» Task instructions:
Here are some records; copy every line that holds the word "More".
::::
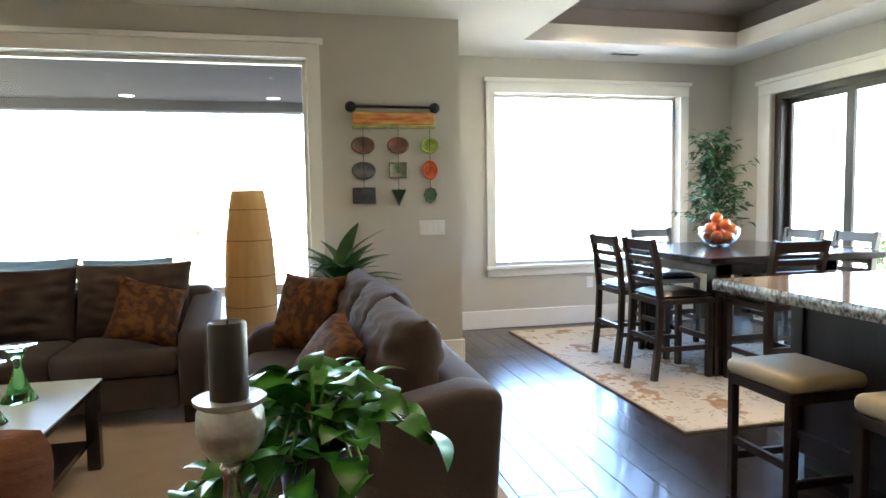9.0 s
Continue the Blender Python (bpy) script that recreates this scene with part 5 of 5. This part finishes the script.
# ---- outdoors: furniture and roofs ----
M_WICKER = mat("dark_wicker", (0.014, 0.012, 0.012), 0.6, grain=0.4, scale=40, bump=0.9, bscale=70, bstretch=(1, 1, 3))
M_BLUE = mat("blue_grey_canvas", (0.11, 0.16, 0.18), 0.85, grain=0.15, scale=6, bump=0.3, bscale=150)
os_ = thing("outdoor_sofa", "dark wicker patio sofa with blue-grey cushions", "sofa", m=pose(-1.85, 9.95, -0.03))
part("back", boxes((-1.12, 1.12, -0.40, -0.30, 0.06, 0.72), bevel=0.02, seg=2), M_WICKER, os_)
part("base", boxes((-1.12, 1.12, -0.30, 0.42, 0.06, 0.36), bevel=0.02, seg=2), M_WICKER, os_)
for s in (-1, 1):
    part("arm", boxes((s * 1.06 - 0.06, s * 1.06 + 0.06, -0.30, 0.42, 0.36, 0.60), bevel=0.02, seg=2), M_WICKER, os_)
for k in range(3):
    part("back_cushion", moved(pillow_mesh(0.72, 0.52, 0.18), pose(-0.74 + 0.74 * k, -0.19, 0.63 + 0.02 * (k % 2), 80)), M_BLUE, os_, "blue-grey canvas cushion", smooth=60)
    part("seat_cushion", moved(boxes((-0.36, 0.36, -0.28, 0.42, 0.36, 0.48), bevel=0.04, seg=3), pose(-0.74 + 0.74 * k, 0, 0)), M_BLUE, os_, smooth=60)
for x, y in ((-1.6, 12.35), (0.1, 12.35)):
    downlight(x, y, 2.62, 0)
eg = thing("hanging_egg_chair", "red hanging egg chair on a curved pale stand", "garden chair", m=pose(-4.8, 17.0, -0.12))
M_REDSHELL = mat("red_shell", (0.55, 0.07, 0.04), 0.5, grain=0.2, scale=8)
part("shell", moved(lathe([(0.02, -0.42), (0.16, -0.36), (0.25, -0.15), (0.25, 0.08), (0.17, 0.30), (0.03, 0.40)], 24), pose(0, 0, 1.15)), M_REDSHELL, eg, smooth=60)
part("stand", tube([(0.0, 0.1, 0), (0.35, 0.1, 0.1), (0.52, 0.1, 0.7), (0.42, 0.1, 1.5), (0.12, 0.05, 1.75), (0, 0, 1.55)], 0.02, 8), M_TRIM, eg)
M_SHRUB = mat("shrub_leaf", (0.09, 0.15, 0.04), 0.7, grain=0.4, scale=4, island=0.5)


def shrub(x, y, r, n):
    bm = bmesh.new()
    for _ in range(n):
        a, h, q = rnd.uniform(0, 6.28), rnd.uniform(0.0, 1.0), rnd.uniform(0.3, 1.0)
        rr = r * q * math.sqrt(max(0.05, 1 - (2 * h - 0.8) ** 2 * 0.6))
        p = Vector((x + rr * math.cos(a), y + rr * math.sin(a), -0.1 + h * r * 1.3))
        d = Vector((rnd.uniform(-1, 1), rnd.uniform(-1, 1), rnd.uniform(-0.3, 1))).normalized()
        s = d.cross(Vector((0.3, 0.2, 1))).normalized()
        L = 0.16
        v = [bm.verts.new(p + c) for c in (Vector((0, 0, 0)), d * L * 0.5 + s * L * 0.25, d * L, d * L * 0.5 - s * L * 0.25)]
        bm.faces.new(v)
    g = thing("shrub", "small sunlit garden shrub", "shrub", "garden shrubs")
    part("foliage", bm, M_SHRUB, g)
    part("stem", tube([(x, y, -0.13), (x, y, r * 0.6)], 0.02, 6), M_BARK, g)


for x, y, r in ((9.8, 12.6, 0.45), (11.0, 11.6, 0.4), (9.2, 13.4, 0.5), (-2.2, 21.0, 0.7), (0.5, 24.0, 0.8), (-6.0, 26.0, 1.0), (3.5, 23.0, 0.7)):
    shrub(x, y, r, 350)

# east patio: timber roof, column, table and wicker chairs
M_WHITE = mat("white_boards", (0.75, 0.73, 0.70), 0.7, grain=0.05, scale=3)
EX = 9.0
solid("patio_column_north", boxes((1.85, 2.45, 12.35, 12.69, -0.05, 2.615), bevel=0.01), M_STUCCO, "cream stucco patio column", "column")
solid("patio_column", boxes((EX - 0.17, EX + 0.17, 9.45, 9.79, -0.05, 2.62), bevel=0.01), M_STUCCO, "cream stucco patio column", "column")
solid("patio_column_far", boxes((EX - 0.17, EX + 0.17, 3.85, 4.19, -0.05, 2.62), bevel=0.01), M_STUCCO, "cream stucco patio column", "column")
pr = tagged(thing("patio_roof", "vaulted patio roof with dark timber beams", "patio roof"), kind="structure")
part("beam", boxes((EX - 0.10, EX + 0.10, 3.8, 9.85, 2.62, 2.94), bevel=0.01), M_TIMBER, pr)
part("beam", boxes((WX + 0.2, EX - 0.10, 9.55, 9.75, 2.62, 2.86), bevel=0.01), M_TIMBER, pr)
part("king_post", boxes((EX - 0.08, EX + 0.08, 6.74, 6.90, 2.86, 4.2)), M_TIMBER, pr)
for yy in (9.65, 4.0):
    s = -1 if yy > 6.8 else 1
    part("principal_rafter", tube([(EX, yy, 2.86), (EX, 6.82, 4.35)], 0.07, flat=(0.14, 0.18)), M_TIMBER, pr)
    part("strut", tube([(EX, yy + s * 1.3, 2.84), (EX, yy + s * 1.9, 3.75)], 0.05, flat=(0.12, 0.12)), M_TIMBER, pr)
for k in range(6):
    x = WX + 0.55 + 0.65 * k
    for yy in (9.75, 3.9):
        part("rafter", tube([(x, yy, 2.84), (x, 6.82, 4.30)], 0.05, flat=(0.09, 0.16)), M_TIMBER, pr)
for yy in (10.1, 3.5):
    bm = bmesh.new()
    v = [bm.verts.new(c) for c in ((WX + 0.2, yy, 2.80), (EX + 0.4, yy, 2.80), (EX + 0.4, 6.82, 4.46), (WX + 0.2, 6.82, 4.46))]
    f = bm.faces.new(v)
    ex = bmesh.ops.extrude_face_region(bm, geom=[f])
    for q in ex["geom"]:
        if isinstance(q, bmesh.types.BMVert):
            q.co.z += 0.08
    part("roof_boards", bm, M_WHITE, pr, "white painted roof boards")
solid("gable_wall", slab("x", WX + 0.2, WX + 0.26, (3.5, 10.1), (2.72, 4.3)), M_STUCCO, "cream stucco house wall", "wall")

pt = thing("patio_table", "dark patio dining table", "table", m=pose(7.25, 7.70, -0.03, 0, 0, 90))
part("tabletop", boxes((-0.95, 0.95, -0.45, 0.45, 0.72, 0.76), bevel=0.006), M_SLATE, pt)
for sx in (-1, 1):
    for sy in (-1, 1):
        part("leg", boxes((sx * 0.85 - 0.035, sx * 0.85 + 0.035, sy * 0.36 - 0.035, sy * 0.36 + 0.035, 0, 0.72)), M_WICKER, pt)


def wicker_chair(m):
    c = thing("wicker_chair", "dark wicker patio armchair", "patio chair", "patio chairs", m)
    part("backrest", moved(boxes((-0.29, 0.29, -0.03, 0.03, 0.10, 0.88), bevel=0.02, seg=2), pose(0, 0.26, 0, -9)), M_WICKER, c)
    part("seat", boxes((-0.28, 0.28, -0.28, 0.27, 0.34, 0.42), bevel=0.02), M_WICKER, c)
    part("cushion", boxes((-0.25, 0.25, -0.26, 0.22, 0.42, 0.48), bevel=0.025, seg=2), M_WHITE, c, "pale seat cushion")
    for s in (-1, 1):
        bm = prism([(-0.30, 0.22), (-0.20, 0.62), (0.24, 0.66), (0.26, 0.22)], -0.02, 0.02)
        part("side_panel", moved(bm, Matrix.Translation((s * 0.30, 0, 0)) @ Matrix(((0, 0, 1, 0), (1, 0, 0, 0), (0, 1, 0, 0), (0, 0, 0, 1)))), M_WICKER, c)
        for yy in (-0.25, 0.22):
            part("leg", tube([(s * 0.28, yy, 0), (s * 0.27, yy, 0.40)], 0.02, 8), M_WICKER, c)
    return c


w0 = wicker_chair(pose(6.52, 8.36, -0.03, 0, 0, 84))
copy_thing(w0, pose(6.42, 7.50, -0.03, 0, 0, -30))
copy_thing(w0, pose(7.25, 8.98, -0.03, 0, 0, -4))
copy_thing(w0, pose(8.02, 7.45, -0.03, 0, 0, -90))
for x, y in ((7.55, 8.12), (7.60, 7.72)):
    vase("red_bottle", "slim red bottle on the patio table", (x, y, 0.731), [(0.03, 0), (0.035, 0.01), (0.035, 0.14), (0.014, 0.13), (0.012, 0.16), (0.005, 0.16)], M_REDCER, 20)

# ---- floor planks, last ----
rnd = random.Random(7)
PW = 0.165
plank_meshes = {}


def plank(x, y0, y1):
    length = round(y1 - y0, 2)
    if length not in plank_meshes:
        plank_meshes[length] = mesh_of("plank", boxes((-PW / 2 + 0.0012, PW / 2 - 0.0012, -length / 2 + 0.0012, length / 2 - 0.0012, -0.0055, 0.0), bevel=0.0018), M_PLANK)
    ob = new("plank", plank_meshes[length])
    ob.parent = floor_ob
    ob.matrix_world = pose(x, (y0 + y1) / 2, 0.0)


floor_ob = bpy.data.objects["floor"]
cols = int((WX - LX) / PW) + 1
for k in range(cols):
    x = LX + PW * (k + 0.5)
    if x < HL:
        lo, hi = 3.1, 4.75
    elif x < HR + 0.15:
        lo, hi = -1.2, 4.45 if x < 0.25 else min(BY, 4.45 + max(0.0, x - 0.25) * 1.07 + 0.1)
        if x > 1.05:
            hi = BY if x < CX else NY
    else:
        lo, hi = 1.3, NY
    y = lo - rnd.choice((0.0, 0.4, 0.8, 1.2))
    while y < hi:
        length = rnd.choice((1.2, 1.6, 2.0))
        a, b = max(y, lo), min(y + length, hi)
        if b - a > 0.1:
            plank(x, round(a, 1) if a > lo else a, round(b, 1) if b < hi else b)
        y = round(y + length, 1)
::::
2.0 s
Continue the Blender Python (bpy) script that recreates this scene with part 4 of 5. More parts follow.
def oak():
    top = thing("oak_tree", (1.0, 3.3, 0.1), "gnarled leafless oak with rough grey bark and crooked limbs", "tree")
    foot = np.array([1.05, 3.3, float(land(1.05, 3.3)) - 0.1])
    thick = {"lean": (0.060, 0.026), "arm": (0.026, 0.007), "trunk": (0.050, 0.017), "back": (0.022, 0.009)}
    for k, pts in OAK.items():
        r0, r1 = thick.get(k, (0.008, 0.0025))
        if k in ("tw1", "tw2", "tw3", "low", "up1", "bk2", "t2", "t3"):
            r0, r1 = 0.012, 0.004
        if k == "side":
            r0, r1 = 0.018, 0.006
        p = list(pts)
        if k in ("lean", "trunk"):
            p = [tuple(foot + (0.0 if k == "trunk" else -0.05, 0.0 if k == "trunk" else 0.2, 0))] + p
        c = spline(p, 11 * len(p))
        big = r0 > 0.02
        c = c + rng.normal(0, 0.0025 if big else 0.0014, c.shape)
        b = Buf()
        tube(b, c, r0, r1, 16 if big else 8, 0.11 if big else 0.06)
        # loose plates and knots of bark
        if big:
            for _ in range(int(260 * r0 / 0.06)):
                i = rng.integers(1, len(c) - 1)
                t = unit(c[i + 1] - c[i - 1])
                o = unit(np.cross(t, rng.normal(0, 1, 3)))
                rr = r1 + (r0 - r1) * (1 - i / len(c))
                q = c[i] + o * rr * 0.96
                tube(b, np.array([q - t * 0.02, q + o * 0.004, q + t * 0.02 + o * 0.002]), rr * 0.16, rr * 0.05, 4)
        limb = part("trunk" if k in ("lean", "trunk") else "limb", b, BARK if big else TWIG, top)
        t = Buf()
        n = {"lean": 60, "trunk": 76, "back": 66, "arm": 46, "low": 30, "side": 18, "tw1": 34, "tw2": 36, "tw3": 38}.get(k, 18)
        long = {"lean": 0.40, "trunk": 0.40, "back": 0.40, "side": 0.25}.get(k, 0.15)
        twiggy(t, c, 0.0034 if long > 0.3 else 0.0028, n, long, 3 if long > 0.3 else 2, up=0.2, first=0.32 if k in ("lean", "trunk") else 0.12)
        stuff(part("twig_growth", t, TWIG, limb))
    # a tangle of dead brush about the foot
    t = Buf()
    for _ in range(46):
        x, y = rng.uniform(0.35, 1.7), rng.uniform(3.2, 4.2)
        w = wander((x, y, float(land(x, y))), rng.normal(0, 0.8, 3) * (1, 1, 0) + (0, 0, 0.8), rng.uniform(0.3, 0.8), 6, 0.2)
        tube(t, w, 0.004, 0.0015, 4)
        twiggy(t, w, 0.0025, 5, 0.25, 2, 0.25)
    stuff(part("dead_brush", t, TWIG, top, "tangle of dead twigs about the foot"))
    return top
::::
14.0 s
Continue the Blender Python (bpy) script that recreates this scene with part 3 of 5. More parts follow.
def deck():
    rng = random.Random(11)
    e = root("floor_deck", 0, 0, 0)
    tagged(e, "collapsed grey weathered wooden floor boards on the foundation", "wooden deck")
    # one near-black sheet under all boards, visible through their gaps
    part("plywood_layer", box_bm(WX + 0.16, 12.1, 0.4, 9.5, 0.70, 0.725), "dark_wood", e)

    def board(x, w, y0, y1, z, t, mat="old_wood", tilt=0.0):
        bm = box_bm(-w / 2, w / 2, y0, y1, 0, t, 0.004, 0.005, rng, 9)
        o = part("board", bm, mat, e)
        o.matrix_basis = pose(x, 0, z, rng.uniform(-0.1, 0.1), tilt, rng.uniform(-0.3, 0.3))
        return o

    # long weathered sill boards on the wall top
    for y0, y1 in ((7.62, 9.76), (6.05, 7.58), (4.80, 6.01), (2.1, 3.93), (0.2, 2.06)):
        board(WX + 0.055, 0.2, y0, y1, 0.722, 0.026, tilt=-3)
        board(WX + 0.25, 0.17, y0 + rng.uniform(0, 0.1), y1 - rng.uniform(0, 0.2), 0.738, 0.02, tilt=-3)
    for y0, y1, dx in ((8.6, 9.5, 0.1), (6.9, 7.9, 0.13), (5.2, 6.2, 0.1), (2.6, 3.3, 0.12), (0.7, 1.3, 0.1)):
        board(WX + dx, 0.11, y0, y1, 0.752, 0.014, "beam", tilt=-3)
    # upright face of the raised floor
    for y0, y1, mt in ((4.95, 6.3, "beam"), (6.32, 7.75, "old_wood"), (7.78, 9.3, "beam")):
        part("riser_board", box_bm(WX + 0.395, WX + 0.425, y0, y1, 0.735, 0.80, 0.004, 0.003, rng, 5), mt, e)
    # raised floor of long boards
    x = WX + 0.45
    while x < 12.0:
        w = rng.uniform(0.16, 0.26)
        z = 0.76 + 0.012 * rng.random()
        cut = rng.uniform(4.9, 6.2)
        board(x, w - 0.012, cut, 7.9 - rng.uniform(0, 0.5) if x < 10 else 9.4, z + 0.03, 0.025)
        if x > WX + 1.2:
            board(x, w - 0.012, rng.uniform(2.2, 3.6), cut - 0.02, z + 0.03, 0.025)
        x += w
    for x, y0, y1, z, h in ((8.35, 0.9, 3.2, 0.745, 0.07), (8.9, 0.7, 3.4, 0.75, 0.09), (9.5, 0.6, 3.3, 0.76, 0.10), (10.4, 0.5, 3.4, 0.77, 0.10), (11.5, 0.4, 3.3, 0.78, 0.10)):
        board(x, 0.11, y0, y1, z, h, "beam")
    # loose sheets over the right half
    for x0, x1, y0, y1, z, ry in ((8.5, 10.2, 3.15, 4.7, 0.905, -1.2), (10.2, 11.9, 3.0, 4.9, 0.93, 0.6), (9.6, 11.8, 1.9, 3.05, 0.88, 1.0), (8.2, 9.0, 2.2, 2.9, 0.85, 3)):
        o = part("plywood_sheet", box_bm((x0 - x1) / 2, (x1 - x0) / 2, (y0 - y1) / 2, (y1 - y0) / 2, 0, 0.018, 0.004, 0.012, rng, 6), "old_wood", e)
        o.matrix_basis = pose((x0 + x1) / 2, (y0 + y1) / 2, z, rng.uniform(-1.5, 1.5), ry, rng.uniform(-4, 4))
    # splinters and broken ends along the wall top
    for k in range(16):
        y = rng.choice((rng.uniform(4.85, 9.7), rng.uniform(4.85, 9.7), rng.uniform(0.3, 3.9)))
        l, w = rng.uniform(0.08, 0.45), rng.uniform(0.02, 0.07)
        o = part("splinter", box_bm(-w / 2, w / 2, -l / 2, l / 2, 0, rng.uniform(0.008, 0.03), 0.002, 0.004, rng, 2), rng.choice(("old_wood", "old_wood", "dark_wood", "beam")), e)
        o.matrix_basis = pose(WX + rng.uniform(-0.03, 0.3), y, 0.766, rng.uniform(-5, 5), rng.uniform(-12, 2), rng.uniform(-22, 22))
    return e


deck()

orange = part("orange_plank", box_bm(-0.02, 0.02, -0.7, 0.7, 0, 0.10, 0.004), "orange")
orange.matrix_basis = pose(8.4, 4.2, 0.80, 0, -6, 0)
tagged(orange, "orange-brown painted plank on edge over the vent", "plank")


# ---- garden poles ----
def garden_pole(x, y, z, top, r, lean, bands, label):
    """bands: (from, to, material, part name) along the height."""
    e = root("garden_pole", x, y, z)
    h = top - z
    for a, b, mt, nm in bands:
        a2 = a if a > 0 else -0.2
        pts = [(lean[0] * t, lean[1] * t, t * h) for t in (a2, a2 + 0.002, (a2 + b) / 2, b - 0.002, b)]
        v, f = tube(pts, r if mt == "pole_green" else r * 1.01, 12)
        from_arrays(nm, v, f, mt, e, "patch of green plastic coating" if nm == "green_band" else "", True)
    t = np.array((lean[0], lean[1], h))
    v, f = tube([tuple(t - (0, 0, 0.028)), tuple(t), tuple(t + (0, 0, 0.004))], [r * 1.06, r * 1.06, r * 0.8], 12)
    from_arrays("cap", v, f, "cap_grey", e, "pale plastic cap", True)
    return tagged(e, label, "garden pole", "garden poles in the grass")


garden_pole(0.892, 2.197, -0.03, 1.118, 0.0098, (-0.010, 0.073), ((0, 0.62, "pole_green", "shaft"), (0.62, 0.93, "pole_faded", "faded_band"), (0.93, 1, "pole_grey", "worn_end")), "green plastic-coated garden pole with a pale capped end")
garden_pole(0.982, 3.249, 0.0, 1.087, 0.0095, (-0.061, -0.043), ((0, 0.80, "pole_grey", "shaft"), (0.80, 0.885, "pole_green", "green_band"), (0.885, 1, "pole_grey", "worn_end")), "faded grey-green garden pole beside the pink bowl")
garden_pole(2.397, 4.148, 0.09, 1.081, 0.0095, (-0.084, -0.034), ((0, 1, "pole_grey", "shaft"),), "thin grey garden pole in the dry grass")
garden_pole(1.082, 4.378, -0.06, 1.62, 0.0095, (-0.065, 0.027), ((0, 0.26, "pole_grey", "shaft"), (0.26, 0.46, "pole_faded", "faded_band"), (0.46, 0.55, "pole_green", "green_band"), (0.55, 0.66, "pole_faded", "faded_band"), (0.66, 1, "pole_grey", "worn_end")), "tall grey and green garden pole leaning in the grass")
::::
» Response to the task:
Continue the Blender Python (bpy) script that recreates this scene with part 4 of 5. More parts follow.
Continue the Blender Python (bpy) script that recreates this scene with part 3 of 5. More parts follow.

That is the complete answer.